По сравнению с политическими осложнениями, возникшими в связи с вопросом о разделе Албании и предоставлении Сербии в полное владение порта на Адриатическом море, остальные части союзнической программы балканских победителей, в том числе и проявившиеся в ту пору вожделения болгар и, главным образом, Фердинанда Кобургского, мечтавшего возложить на себя византийскую корону, в направлении Мраморного моря и Константинополя представляли для русской дипломатии менее трудностей и тревожной работы. Допущение Сербии к выходу на Адриатику сделалось на продолжительное время центральным вопросом европейской политики, хотя само по себе оно имело чисто местное значение. Страстное к нему отношение сербского общественного мнения не замедлило перекинуться и в Россию. Некоторые петроградские круги, довольно близко стоявшие ко двору, и вся столичная печать националистического лагеря, издавна враждебно настроенная по отношению к министру иностранных дел, повели против русской внешней политики шумную кампанию, выражавшуюся в уличных демонстрациях, собраниях, на которых произносились патриотические речи, требовавшие войны в защиту славянских интересов, и в целом потоке газетных статей, обвинявших русскую дипломатию чуть ли не в государственной измене. Особенно страстное к себе отношение вызвали у нас выдвинутые королем Николаем Черногорским претензии на город Скутари и прилежащую к нему область. Несмотря на несомненно албанский характер населения той местности, русское правительство, если бы решение этого вопроса зависело только от его доброй воли, никогда не противилось бы удовлетворению желаний «единственного друга России», пользовавшегося тогда, по старой памяти, большой популярностью в широких кругах русского общества, совершенно им утраченной впоследствии, но вопрос ставился иначе, и Скутари мог отойти к Черногории не иначе, как ценой удачной войны с Тройственным союзом, настаивавшем на создании целокупной и независимой Албании.
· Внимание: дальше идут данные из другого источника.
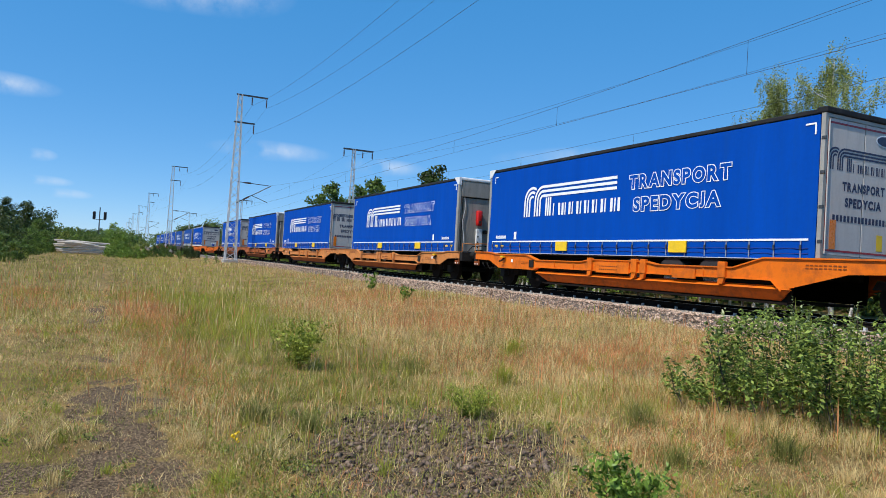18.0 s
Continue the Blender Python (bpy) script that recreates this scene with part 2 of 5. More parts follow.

В такой политической обстановке скутарийский вопрос съеживался до своих истинных размеров вопроса исключительно временного и местного значения, ради которого было бы преступно рисковать жизнью хотя бы одного русского солдата. Теперь в этом уже давно не сомневается никто в России. Но в ту пору вся ложность и искусственность скутарийского вопроса ускользала от очень многих, и агитация, которая велась вокруг него, доставила мне немало тревожных минут. Одно время эта агитация достигла таких размеров, что отголоски её проникли в Государственную Думу, причём правые партии отнеслись к ней особенно отзывчиво. Чтобы ознакомить наше народное представительство с истинным положением вещей, я пригласил к себе всех членов Государственной Думы, которые интересовались внешней политикой, и прочитал им в подлинниках дипломатические документы, касавшиеся скутарийского вопроса. Эти документы показались им настолько убедительными, что появившееся было в Думе неблагоприятное настроение к русской политике сменилось в скором времени благожелательной её оценкой. По этому поводу я не могу не заметить, что мне ни разу за всю мою служебную деятельность не пришлось раскаиваться, когда я вступал в откровенные объяснения с Государственной Думой по вопросам иностранной политики. Бывали иногда, что неизбежно, случаи нескромности, и отдельными членами Думы выбалтывались сведения, не подлежавшие оглашению, но особенной беды от этого не происходило ни разу. Я думаю, что несвоевременная сдержанность и скрытность могли бы в данном случае, как и во многих иных, повлечь за собою гораздо более вредные последствия, чем совершенные мной отступления от рутинного взгляда на дипломатическую тайну.

Упомянув выше об отношении петроградской печати к русской политике в период балканской войны, я считаю долгом отметить здесь, что московская, а за ней и провинциальная печать обнаружила в оценке политических событий 1912–1913 годов несомненно больший политический смысл, осведомленность и благоразумие, чем поддавшиеся всевозможным мимолетным влияниям органы столичной националистической печати. Либеральные газеты, как бывало обыкновенно, когда дело шло о вопросах внешней политики, не утрачивали способности беспристрастной и здравой оценки политического положения.